Farmer ownership was very important for farmers to get the returns they needed.

There also needed to be a change of attitude and it should not be an ''us and them'' battle between farmers and processors. Instead, both should work together to get maximum returns.

''It's going to have to be a better team effort, with two-way communication so both businesses are profitable,'' she said.

That would then mean processors could invest in their businesses and farmers could do the same with theirs.

The first step was the upcoming co-operative director elections. People were needed around the board table who would promote those discussions, she said.

There were sheep and beef farmers struggling to ''make ends meet'', let alone think of succession, an important priority for Mr and Mrs Hancox, who have four children.

A trip to Europe and the UK in the mid-2000s, after winning the South Island Farmer of the Year competition, proved to be a turning point for Mr Hancox.

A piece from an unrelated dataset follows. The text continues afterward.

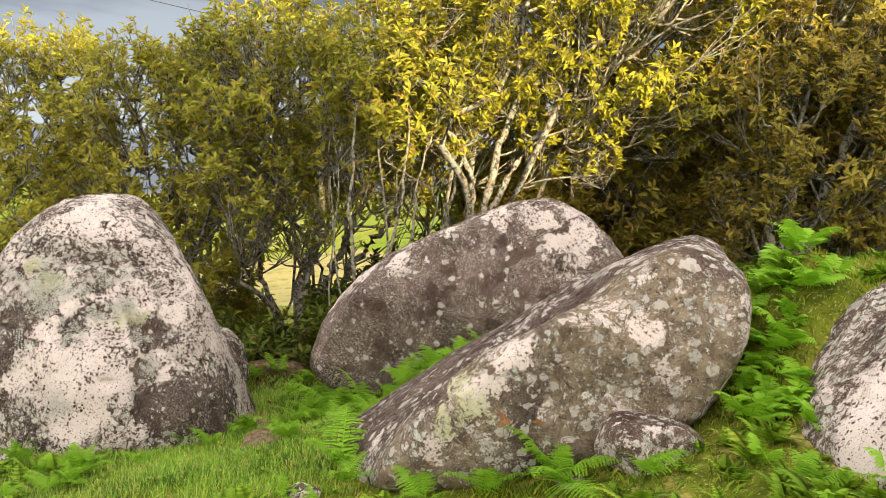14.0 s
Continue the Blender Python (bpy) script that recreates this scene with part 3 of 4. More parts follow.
boulder("boulder", (-13.2, 20.2, -3.4),
        [(59, 69, 0.67), (41, 50, 0.89), (167, 76, 0.92), (-166, 64, 1.02), (35, 27, 1.13), (28, 19, 1.32), (-155, 41, 1.42),
         (-148, 27, 1.53), (-146, 11, 1.77), (-142, 0, 1.93), (-70, 30, 1.0), (-70, 5, 1.05), (100, 10, 1.1), (0, -90, 1.0)],
        M_LEFT, "wide dark boulder flecked with pale round lichens", 6, 18, 1.05, 0.06, 5, group=GROUP,
        dents=[((0.3, -0.5, 0.72), (0.42, 0.12, 0.10), 0.22), ((0.35, -0.75, 0.5), (0.4, 0.2, 0.15), -0.06)])


def lichen(rock, label, mat, spots, seed, thick=9):
    """Raised leafy lichen: many small domed lobes in ragged patches (place on the rock, radius)."""
    q = np.random.RandomState(seed)
    v = np.array([w.co[:] for w in rock.data.vertices])
    chosen = []
    for x, y, z, r in spots:
        near = v[np.linalg.norm(v - (x, y, z), axis=1) < r * 1.5]
        far = np.linalg.norm(near - (x, y, z), axis=1) / r
        chosen.append(near[far < 0.95 + 1.5 * lump(near, 18, 3, 0.6, seed)])
    p = np.unique(np.concatenate(chosen).round(5), axis=0)
    p = np.repeat(p, thick, 0)
    n = p / np.linalg.norm(p, axis=1, keepdims=True)
    m = len(p)
    side = np.cross(n, q.normal(size=(m, 3)))
    side /= np.linalg.norm(side, axis=1, keepdims=True)
    other = np.cross(n, side)
    p = p + (side * q.normal(size=(m, 1)) + other * q.normal(size=(m, 1))) * 0.009 - n * 0.003
    size = q.uniform(0.0016, 0.0036, (m, 1)) * (1.5 if thick < 6 else 1.0)
    tall = 0.003 + 0.006 * np.clip(0.5 + 1.4 * lump(p, 60, 2, 0.5, seed + 5)[:, None], 0, 1) + q.uniform(0, 0.0015, (m, 1))
    rings = []
    for reach, lift in ((1.0, 0.0), (0.85, 0.75)):
        for k in range(6):
            t = k * math.pi / 3
            rings.append(p + size * reach * q.uniform(0.5, 1.5, (m, 1)) * (math.cos(t) * side + math.sin(t) * other) + n * tall * lift * q.uniform(0.7, 1.3, (m, 1)))
    rings.append(p + n * tall * 0.55)
    f = [[k, (k + 1) % 6, 6 + (k + 1) % 6] for k in range(6)] + [[k, 6 + (k + 1) % 6, 6 + k] for k in range(6)] + [[6 + k, 6 + (k + 1) % 6, 12] for k in range(6)]
    faces = (np.arange(m)[:, None, None] * 13 + np.array(f)).reshape(-1, 3)
    ob = part("lichen", (mesh_from("lichen", np.stack(rings, 1).reshape(-1, 3), faces)), mat, rock)
    return tagged(ob, label, kind="stuff")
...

Farmers were getting out of sheep and beef and going into dairying. He thought that was a reason to expand his family's sheep and beef operation and it had basically doubled since then.

He started farming during the tough times of the early 1980s and learned to ''dig deep'', along with learning how to manage debt.

The Hancox farming operation had always made a profit during those 30 years.

He was looking forward to the trip to Australia, saying it was about networking with others and finding out about the issues they were facing.

''I'm just interested to see what the rest of the world is doing,'' he said.